The New Illiteracy

Culture is too often confused with the accumulation of information. Akin to how education, in Romania and elsewhere, does not form but stores information in young brains. In this way, information seems to be an imperious, daily food of man at this end of history and beginning of the millennium. Newspapers, radio, television, advertisements, posters, the internet keep us informed. We capture information, digest it or not, believe it or not, become changed by it or not. In an indistinct “somewhere” there is always “something” happening that calms this collective hunger for information, for newness, for the sensational. Crimes, accidents, rapes, catastrophes, spectacular derailments, epochal discoveries (which are as lasting as dandelion puff), gossip, etc. are committed by indistinct “characters” who live, as it were, only to trigger the sensational.
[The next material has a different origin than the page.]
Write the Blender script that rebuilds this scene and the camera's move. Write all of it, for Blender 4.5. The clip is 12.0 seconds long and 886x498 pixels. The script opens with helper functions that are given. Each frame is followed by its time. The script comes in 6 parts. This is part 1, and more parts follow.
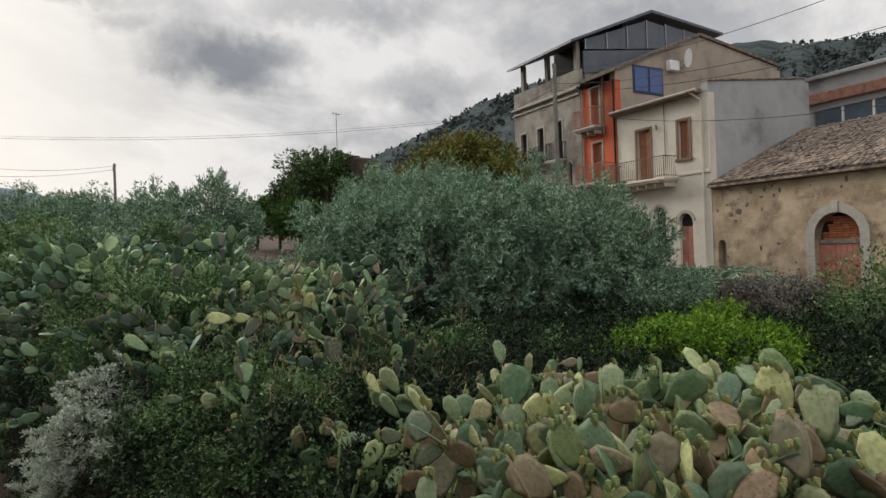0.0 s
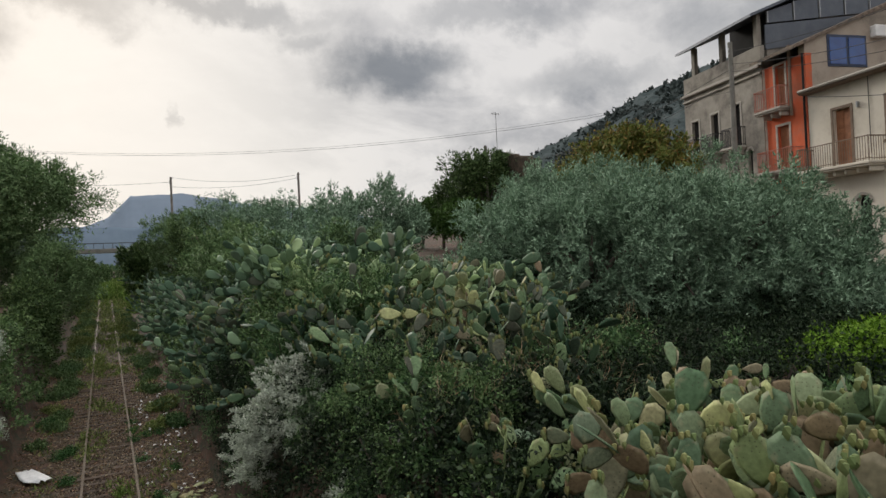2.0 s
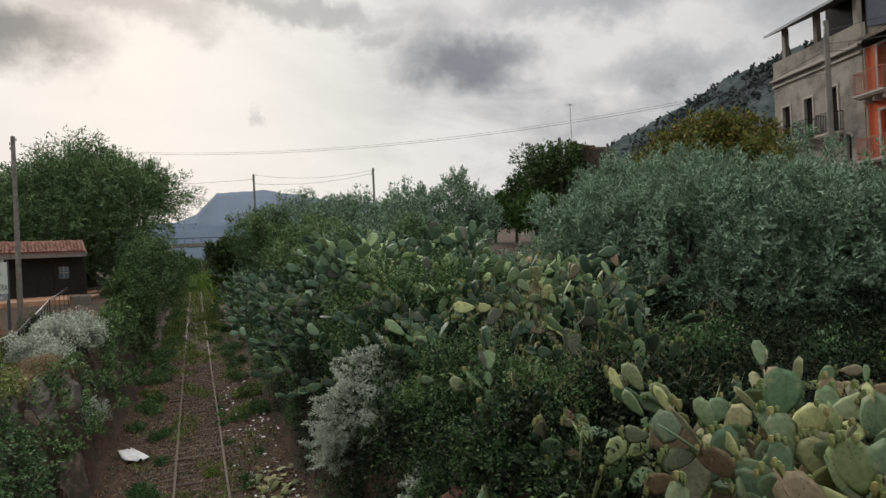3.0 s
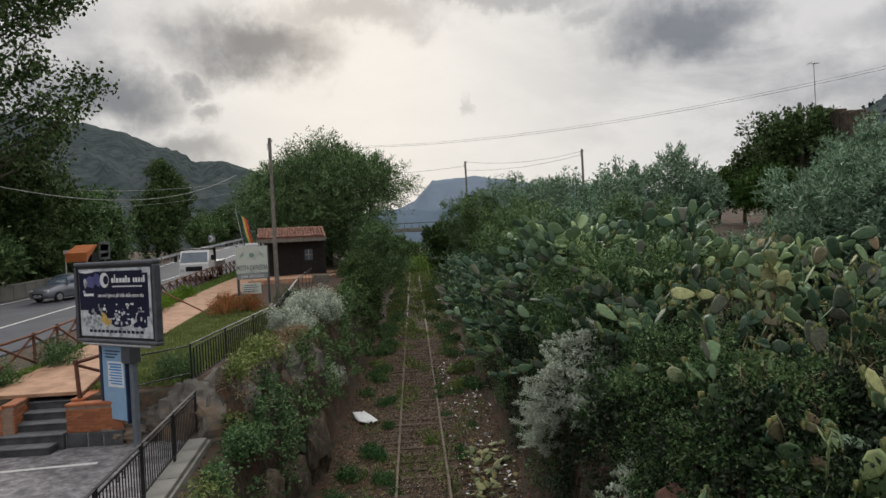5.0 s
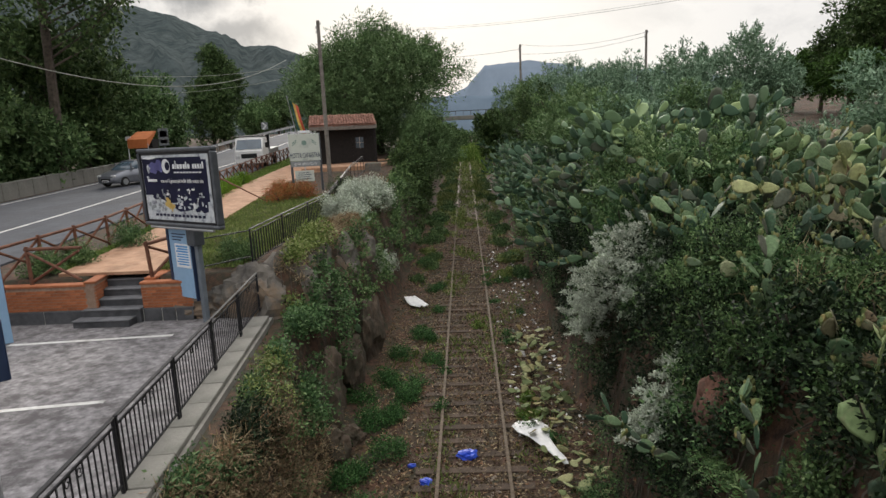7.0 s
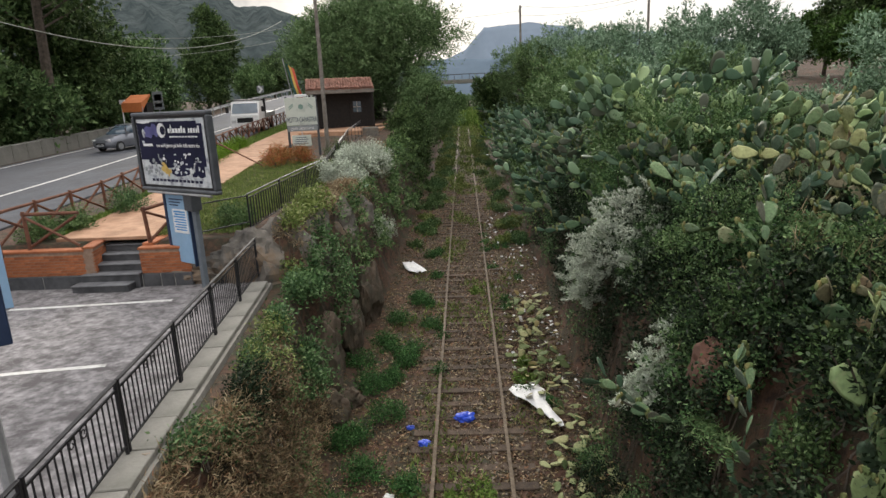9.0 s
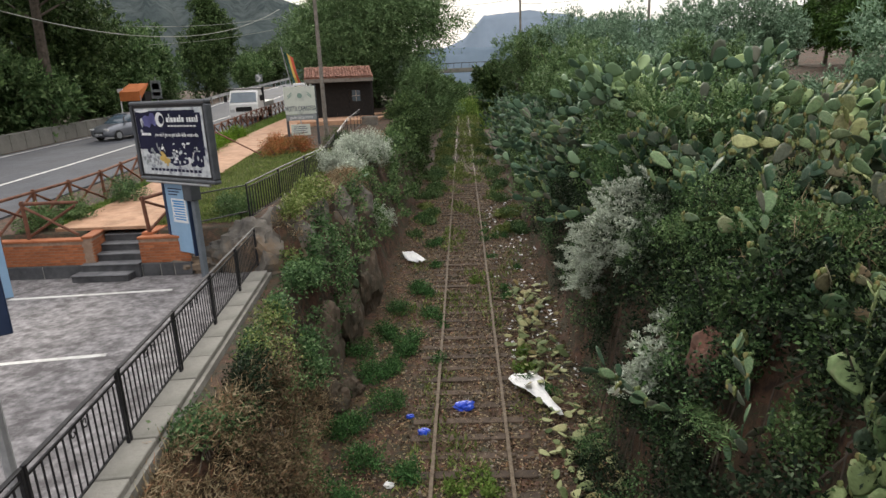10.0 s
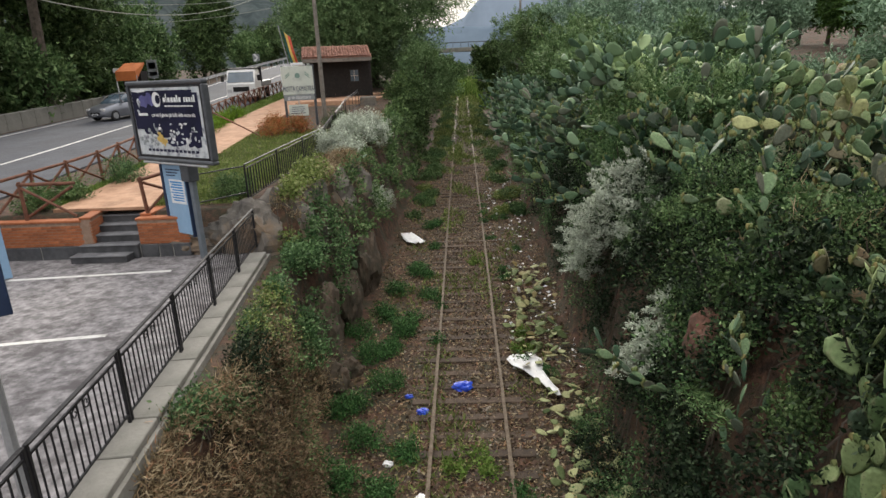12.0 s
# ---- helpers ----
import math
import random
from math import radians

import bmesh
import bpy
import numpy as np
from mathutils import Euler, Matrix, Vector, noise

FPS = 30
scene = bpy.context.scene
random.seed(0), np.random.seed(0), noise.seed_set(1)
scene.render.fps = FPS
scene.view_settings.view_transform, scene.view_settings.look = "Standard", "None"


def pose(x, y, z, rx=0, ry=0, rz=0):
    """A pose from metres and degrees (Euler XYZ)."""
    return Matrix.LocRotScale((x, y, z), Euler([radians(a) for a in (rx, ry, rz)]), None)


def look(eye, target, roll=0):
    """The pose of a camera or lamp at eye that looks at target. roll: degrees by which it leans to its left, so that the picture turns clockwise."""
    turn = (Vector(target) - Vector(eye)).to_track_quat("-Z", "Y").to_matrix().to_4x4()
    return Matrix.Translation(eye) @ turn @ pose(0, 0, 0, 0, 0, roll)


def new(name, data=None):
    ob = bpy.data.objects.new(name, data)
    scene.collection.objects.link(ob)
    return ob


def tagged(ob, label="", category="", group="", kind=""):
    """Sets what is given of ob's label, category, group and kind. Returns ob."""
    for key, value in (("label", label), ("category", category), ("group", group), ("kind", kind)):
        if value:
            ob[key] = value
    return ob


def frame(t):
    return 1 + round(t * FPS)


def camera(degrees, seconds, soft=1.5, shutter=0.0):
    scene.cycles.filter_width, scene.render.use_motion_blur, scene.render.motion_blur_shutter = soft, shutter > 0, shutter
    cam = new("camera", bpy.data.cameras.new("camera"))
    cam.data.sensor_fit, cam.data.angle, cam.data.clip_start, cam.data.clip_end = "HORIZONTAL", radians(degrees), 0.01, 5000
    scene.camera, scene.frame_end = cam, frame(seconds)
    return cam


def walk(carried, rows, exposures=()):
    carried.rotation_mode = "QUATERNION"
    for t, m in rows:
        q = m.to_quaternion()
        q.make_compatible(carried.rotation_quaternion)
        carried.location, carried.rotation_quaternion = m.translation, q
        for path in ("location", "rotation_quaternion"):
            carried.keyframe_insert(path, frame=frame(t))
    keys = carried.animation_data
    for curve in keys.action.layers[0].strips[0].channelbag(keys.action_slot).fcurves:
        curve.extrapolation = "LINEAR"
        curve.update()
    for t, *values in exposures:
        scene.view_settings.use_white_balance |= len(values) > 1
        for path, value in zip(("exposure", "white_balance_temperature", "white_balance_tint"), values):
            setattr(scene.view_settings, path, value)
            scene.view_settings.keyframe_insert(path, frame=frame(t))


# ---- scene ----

The more this type of impersonal information is circulated, the more this world seems to be the caricature of the world for which we believe we were born. Meanwhile, true culture travels through its discreet “communicating vessels,” increasingly hidden, increasingly neglected. Ricardo Paseyro, in an already famous book, Éloge de l’analphabétisme à l’usage des faux lettrés (The praise of illiteracy in the use of false scholars) (Robert Laffont Publishing House, Paris, 1989) rightly said: “Never before have so many books been published; perhaps never [were they] so poorly read. The means and information and education are no longer addressed to the person, the individual: they target the Great Impersonalities, the physiological and psychological sediment of the human species.” Under such conditions, the illiterate are no longer those who do not know how to read, but those who do not know what to read.